[To all the closeted, to all the afraid. This is a bluntly honest letter on acceptance, that my close friend published. Share it with whoever you think needs to read it].
A letter to friends, but more to everyone else.
I’m Keith. I’m 20. I’ve chosen to be many things in life: a helper, a poet, an atheist. Bad roles as well: a manipulator, a thief. There have been people whom I have provoked, and some of these times I’ve taken joy in seeing them seethe.
But in November of 2013, I was reduced to nothing by a seething group. Stones were pelted on me in broad daylight. Yes, I mean to be literal here. A group of boys did this (I won’t call them men) because they were seething. They must have coupled it with a lot of name calling; I wouldn’t know, I was busy standing there and feeling like an absolute nothing.
Why, you ask? Surely this must be the climax of one of my ‘badder roles’ in life.
No. I was reduced to nothing by my peers because of a role, one that I had, for better or for worse, no choice in playing – because I am gay.
Depression followed, and my friends whom I have only sporadically met through the past six months may now be given a reason for me avoiding them – I was busy trying to kill myself. I sought help when I was standing at the precipice, and I gulped pills worth enough serotonine to make me think myself worthy of life.
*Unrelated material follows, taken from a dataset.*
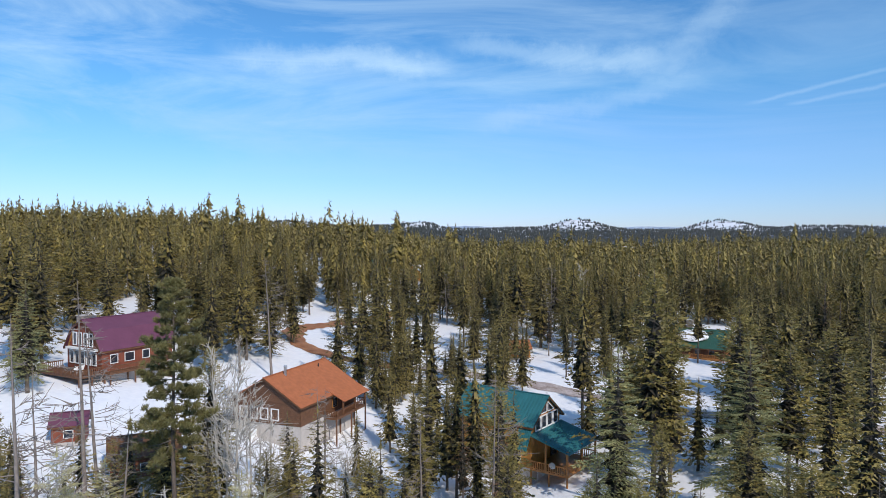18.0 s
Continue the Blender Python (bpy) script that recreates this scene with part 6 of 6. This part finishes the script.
def make_teal_house():
    h = thing("timber_house", pose(13.4, 88.0, -4.2, 0, 0, -36), "honey timber house with teal metal roofs and a covered deck", "house", "neighbouring houses")
    gabled(h, -11.5, 0, 8.0, -1.5, 2.6, 8.0, 11.0, "orange_wall", "teal_grey", 0.5, 0)
    clad(h, (-11.5, -4.0), (0, -4.0), 2.7, 8.0, "orange_wall", 0.27, "siding_board", 0.03)
    rib = part("roof_ribs", slab(-12, -11.98, -0.05, 0.05, 11.1, 11.14), "teal_grey", h)
    seams(rib, (-12, -4.4, 7.95), (0.5, -4.4, 7.95), (-12, 0, 11.16), (0.5, 0, 11.16), 26, "teal_grey", h=0.05, w=0.05)
    for y, z, hh in ((-2.4, 8.0, 1.6), (-0.8, 8.0, 1.6), (0.8, 8.0, 1.6), (2.4, 8.0, 1.6)):
        window_part(h, (0.1, y, z - 0.1), 1.3, hh, "+x", "white", 0.1, False, 0.16)
    for s in (-1, 1):
        fr = part("window_frame", joined([beam((0.2, s * 0.15, 9.05), (0.2, s * 1.9, 9.05), 0.08, 0.12), beam((0.2, s * 0.15, 9.05), (0.2, s * 0.15, 10.3), 0.08, 0.12), beam((0.2, s * 0.15, 10.3), (0.2, s * 1.9, 9.05), 0.08, 0.12)]), "white", h)
        q = ((0.17, s * 0.2, 9.1), (0.17, s * 1.8, 9.1), (0.17, s * 0.2, 10.2))
        part("pane", plate(q if s > 0 else q[::-1], 0.02), "pane", fr)
    # sloping roof over the deck
    pr = part("porch_roof", plate(((0.0, -4.6, 7.0), (5.6, -4.6, 5.5), (5.6, 4.4, 5.5), (0.0, 4.4, 7.0)), 0.1), "teal_grey", h)
    seams(pr, (5.6, -4.6, 5.5), (5.6, 4.4, 5.5), (0.0, -4.6, 7.0), (0.0, 4.4, 7.0), 20, "teal_grey", h=0.04, w=0.05)
    wing = part("lean_to_roof", plate(((-1.6, -5.6, 5.2), (0.2, -5.6, 5.2), (0.2, -3.9, 8.1), (-1.6, -3.9, 8.1)), 0.1), "teal_grey", h)
    seams(wing, (-1.6, -5.6, 5.2), (0.2, -5.6, 5.2), (-1.6, -3.9, 8.1), (0.2, -3.9, 8.1), 7, "teal_grey", h=0.05, w=0.06)
    deck(h, 0.05, 5.2, -4.3, 4.2, 2.75, -1.2, "rail", "sen", 1.0, 0.3)
    for x, y in ((5.1, -4.2), (5.1, 0), (5.1, 4.1), (2.2, -4.2)):
        part("porch_post", beam((x, y, 2.75), (x, y, 5.7 + (5.1 - x) * 0.26), 0.22, 0.22), "rail", h)
    part("stair", joined([beam((5.3, 3.0, 2.7), (8.6, 3.0, -0.2), 0.08, 0.3), beam((5.3, 4.1, 2.7), (8.6, 4.1, -0.2), 0.08, 0.3)]), "log_dark", h)
    for i in range(10):
        part("tread", slab(5.3 + i * 0.33, 5.6 + i * 0.33, 3.0, 4.1, 2.5 - i * 0.29, 2.56 - i * 0.29), "log_dark", h)
    window_part(h, (-2.0, -4.05, 4.2), 1.2, 1.4, "-y", "white", 0.1, False)
    window_part(h, (0.08, 2.0, 3.9), 1.6, 2.0, "+x", "log_dark", 0.1, False)
    d = thing("satellite_dish", h.matrix_basis @ pose(3.2, -4.45, 3.7), "grey satellite dish fixed to the deck rail", "satellite dish")
    ring = [[(0.42 * k * math.cos(a), -0.12 * (1 - k * k), 0.42 * k * math.sin(a)) for a in np.linspace(0, 5.98, 20)] for k in (0.05, 0.4, 0.75, 1.0)]
    part("dish", lofted(ring, False), "concrete", d, smooth=True)
    part("arm", tube(((0, 0, -0.1), (0, -0.45, -0.3)), (0.02, 0.02), 6), "pipe", d)
    part("garage_door", slab(0.04, 0.12, -2.4, 0.2, -0.3, 2.0), "white", h)


def make_green_house():
    h = thing("chalet", pose(53.2, 157.0, -0.6, 0, 0, -32), "brown chalet with a green metal roof half under snow", "house", "neighbouring houses")
    gabled(h, 0, 11.5, 9.0, -2.5, 1.2, 3.6, 6.9, "brown_wall", "green_roof", 0.7, 16)
    ch = part("chimney", slab(2.6, 3.9, 0.2, 1.3, 5.5, 8.7), "stone", h)
    part("chimney_cap", slab(2.5, 4.0, 0.1, 1.4, 8.7, 8.85), "concrete", ch)
    deck(h, 11.55, 15.2, -5.5, 4.0, 1.3, -3, "rail", "sen", 1.0, 0.35)
    deck(h, 4.5, 11.5, -6.4, -4.55, 1.3, -3, "rail", "sw", 1.0, 0.35)
    for y in (-2.6, -0.9, 0.9, 2.6):
        window_part(h, (11.65, y, 3.2), 1.2, 2.0, "+x", "log", 0.1, False, 0.12)
    window_part(h, (11.7, 0, 5.2), 1.6, 1.0, "+x", "log", 0.1, False, 0.12)
    for x in (6.0, 9.0):
        window_part(h, (x, -4.55, 2.5), 1.2, 1.2, "-y", "log", 0.1, False)
    sn = blob("roof_snow", (3.3, 2.0, 0.2), "snow", None, h.matrix_basis @ pose(4.6, -2.55, 5.72, 36, 0, 0), 19, 3, 0.2)
    tagged(sn, "thick white snow sliding off the green roof", "snow patch")
    b = thing("picnic_table", h.matrix_basis @ pose(12.5, -7.0, float(land(62, 148)) + 0.6), "red plastic garden table in the snow", "table")
    part("tabletop", slab(-0.7, 0.7, -0.5, 0.5, 0.65, 0.72), "barn_red", b)
    for px in (-0.6, 0.6):
        for py in (-0.4, 0.4):
            part("leg", beam((px, py, -0.6), (px, py, 0.65), 0.08, 0.08), "barn_red", b)


def small_building(name, x, y, ang, ln, w, eave, ridge, wall, roof, label, category="shed", snow=False, sink=0.6):
    z = float(land(x, y)) - 0.1
    h = thing(name, pose(x, y, z, 0, 0, ang), label, category, "outlying buildings")
    gabled(h, -ln / 2, ln / 2, w, -sink - 1, 0.3, eave, ridge, wall, roof, 0.35)
    window_part(h, (-ln / 2 - 0.05, 0, eave * 0.55), 0.9, 0.9, "-x", "white", 0.08, False)
    window_part(h, (0, -w / 2 - 0.02, eave * 0.55), 1.0, 0.9, "-y", "white", 0.08, False)
    part("door", slab(ln * 0.2, ln * 0.2 + 0.9, -w / 2 - 0.06, -w / 2 + 0.02, 0.1, 2.0), "log_dark", h)
    if snow:
        tagged(blob("roof_snow", (ln * 0.42, w * 0.27, 0.16), "snow", None, h.matrix_basis @ pose(0, -w * 0.26, (eave + ridge) / 2 + 0.16, math.degrees(math.atan2(ridge - eave, w / 2)), 0, 0), int(abs(x)), 2, 0.15), "snow lying on the roof of an outlying building", "snow patch")
    return h


make_plum_house()
make_rust_house()
make_teal_house()
make_green_house()
small_building("garden_shed", -44.5, 80.5, 20, 3.6, 3.0, 2.3, 3.4, "red_wall", "purple_roof", "small red shed with a plum metal roof")
small_building("garage", -33.5, 75.5, 25, 7.0, 5.6, 2.6, 4.2, "red_wall", "log_dark", "low dark red garage with a brown roof", "garage")
small_building("cabin_far", 16.5, 150, 10, 4.5, 4.0, 2.4, 3.8, "orange_wall", "rust_roof", "small orange cabin between the pines", "cabin")
small_building("cabin_teal", -101, 203, 15, 9, 7, 3.0, 6.4, "brown_wall", "teal_grey", "far cabin with a teal roof among trees", "cabin")
small_building("cabin_green", -30, 297, 5, 11, 8, 3.2, 6.6, "brown_wall", "green_roof", "far cabin with a green roof among trees", "cabin")
small_building("cabin_snowy", -11, 306, 70, 12, 8, 3.4, 7.0, "orange_wall", "snow", "far orange cabin with a snowy roof", "cabin")
small_building("cabin_plum", 13, 330, 40, 11, 9, 3.6, 8.2, "red_wall", "purple_roof", "far red-brown house with a plum roof", "house")
small_building("cabin_red", 92, 318, -20, 9, 7, 3.0, 6.2, "orange_wall", "rust_roof", "far cabin with an orange roof", "cabin", True)
small_building("cabin_red", 118, 232, 60, 8, 6, 3.0, 5.8, "barn_red", "teal_grey", "far red cabin with a blue-grey roof", "cabin")
small_building("cabin_brown", -95, 262, 50, 9, 7, 3.0, 6.0, "red_wall", "rust_roof", "far brown cabin among the pines", "cabin", True)
small_building("red_barn", 528, 1545, 5, 24, 16, 9, 16, "barn_red", "barn_red", "bright red barn standing in a snowy meadow", "barn")
for x, y, a in ((380, 1560, 20), (300, 1600, -10), (420, 1640, 50), (460, 1500, 0), (250, 1520, 30)):
    small_building("farm_house", x, y, a, 15, 10, 5, 9, "brown_wall", "brown_wall", "distant farm building at the meadow's edge", "house")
I told my mother about all of this a few minutes ago, it was a big task; I had to start at BASE 1 with a ‘Maa, I’m gay’, and she couldn’t even look me in the eye for a few seconds. She took her time and came up with a (-resounding failure of a-) reply, “Your fault. I don’t see why you had to tell the world about yourself.”
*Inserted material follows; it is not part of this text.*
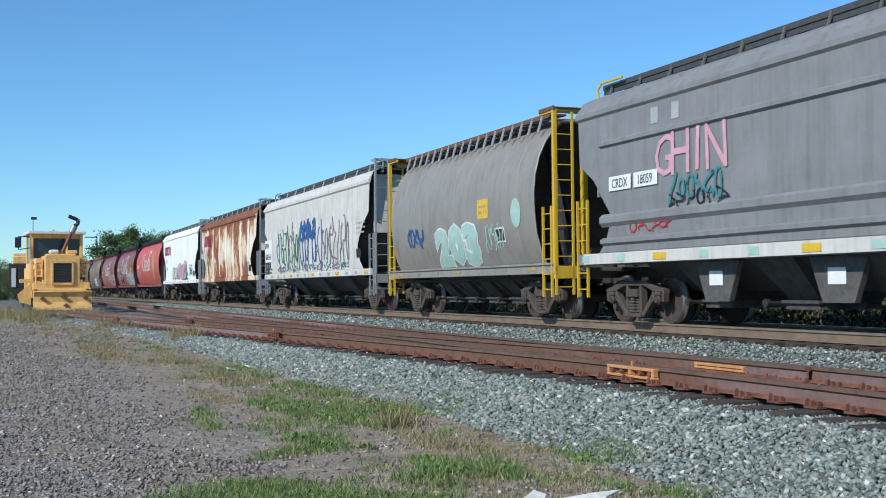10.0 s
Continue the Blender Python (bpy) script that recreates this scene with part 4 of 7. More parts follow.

She’s my mother of twenty years. Twenty years through which I’ve stood up to my father for her. Go read what she said to me again.
Maturer people, who have the comfort of calling her ‘aunty’, tell me hers isn’t a generation that understands homosexuality. I’m more concerned with WHY.
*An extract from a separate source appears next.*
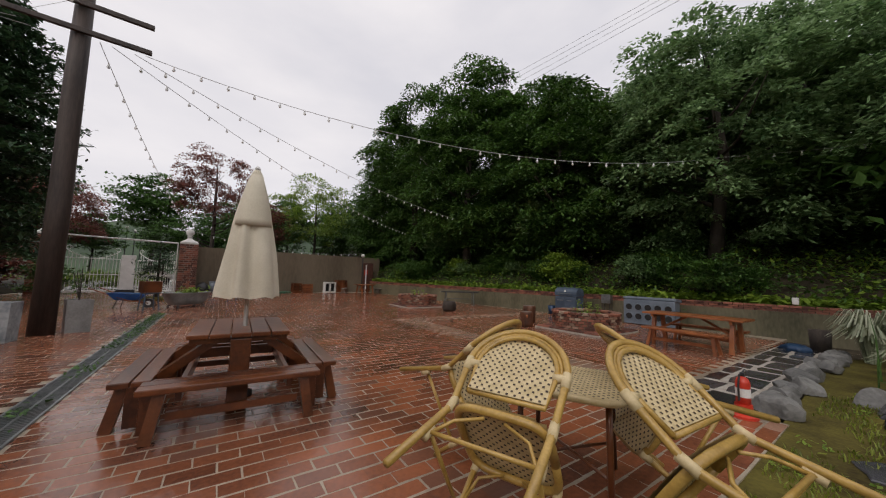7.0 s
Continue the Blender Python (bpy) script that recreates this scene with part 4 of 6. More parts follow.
def rattan_chair():
    """Built upright, front feet on the x axis, facing +y."""
    t = thing("rattan_chair", Matrix.Identity(4), "honey rattan bistro chair with woven seat, tipped against the table", "chair", "rattan chairs")
    S = 1.14
    q = lambda x, y, z: (x * S, y * S, z * S)
    arch = [q(-0.25, -0.47, 0.44)]
    for a in np.linspace(math.pi, 0, 15):
        arch.append(q(0.265 * math.cos(a), -0.51 - 0.04 * math.sin(a), 0.70 + 0.25 * math.sin(a)))
    arch.append(q(0.25, -0.47, 0.44))
    part("back_frame", tubed([q(-0.27, -0.64, 0.0)] + arch + [q(0.27, -0.64, 0.0)], 0.021, 8), M_RATTAN, t, smooth=True)
    inner = [q(-0.195, -0.485, 0.53)] + [q(0.215 * math.cos(a), -0.505 - 0.04 * math.sin(a), 0.71 + 0.195 * math.sin(a)) for a in np.linspace(math.pi, 0, 13)] + [q(0.195, -0.485, 0.53), q(-0.195, -0.485, 0.53)]
    part("inner_frame", tubed(inner, 0.016, 7), M_RATTAN, t, smooth=True)
    part("inner_band", tubed([(p[0] * 1.1, p[1] - 0.002, 0.71 * S + (p[2] - 0.71 * S) * 1.1) for p in inner[1:-2]], 0.012, 6), M_RATTAN, t, smooth=True)
    ok = lambda x, y: y < 0.20 or (x / 0.20) ** 2 + ((y - 0.19) / 0.175) ** 2 < 1.0
    base, dots = weave_panel(0.40, 0.36, 20, 18, ok)
    m = Matrix.Diagonal((S, S, S, 1)) @ Matrix.Translation((0, -0.495, 0.54)) @ Matrix.Rotation(radians(94), 4, "X")
    base.transform(m)
    dots.transform(m)
    bk = part("backrest", base, M_WEAVE, t, "cream woven backrest")
    tagged(part("weave_pattern", dots, M_WEAVE_DK, bk), kind="stuff")
    seat = lambda x, y: (abs(x) / 0.235) ** 5 + (abs(y - 0.24) / 0.245) ** 5 < 1
    base, dots = weave_panel(0.48, 0.50, 22, 22, seat)
    m = Matrix.Diagonal((S, S, S, 1)) @ Matrix.Translation((0, -0.50, 0.455))
    base.transform(m)
    dots.transform(m)
    st = part("seat", base, M_WEAVE, t, "cream woven seat")
    tagged(part("weave_pattern", dots, M_WEAVE_DK, st), kind="stuff")
    rim = [q(0.235 * math.copysign(abs(math.cos(a)) ** 0.45, math.cos(a)), -0.26 + 0.24 * math.copysign(abs(math.sin(a)) ** 0.45, math.sin(a)), 0.43) for a in np.linspace(0, 2 * math.pi, 29)]
    part("seat_rim", tubed(rim, 0.024, 7), M_RATTAN, t, smooth=True)
    for sx in (-1, 1):
        part("front_leg", tubed([q(sx * 0.225, 0.0, 0.0), q(sx * 0.215, -0.04, 0.44)], 0.019, 8), M_RATTAN, t, smooth=True)
        part("side_stretcher", tubed([q(sx * 0.222, -0.02, 0.2), q(sx * 0.245, -0.53, 0.24)], 0.013, 7), M_RATTAN, t, smooth=True)
        part("corner_hoop", tubed([q(sx * 0.22, -0.02, 0.22), q(sx * 0.17, -0.05, 0.36), q(sx * 0.05, -0.05, 0.42)], 0.010, 6), M_RATTAN, t, smooth=True)
        part("rear_hoop", tubed([q(sx * 0.25, -0.53, 0.22), q(sx * 0.18, -0.50, 0.34), q(sx * 0.05, -0.49, 0.40)], 0.010, 6), M_RATTAN, t, smooth=True)
        for p0, p1, r in (((sx * 0.257, -0.53, 0.2), (sx * 0.253, -0.515, 0.27), 0.027), ((sx * 0.252, -0.48, 0.40), (sx * 0.25, -0.47, 0.48), 0.029), ((sx * 0.262, -0.50, 0.65), (sx * 0.262, -0.512, 0.73), 0.031), ((sx * 0.223, -0.015, 0.17), (sx * 0.221, -0.02, 0.24), 0.026), ((sx * 0.217, -0.036, 0.39), (sx * 0.215, -0.04, 0.45), 0.028)):
            part("binding", tubed([q(*p0), q(*p1)], r * 0.88, 8), M_WEAVE, t, "cream cane binding", smooth=True)
        part("arch_wrap", tubed([q(sx * 0.20, -0.50, 0.70), q(sx * 0.27, -0.51, 0.70)], 0.025, 8), M_WEAVE, t, "cream cane binding", smooth=True)
    part("front_stretcher", tubed([q(-0.22, -0.01, 0.22), q(0.22, -0.01, 0.22)], 0.012, 7), M_RATTAN, t, smooth=True)
    part("rear_stretcher", tubed([q(-0.25, -0.525, 0.24), q(0.25, -0.525, 0.24)], 0.012, 7), M_RATTAN, t, smooth=True)
    return t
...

When maa heard about me, and when the dudes were taking an aim at me, they both shared an essentially flawed understanding of who I am. They undoubtedly pictured me with a man. All I picture myself doing is being able to love.
Mum/The guys and I aren’t on the same page here.
We allow others to point a finger and laugh because we’re so insecure about ourselves. There are people I know (oh yes) who continue to stay in the closet and make things worse for themselves. What they don’t realise is that they’re making things worse for me as well. The closeted further the stigma because their inaction certifies the abuse. Their silence gives validation to those dudes who threw stones at me.
I can speak about liberty, dignity, and all of that. I can. But who listens? The point of all these pretty words is lost when people end up continuing to live thier lies.
I have fought others before the guys and mum, and I will keep fighting. I have a set of beautiful friends that will keep me going even if I falter. And all of this, my resilience, my friends, this isn’t unique. I am me, and my firends are mine because deep down I refuse to feel ashamed of myself. I love myself, and I love my friends; I refuse to hide because I don’t think my heart is ugly.
People may have skeletons in their closet, but it’s really sad if they’re it.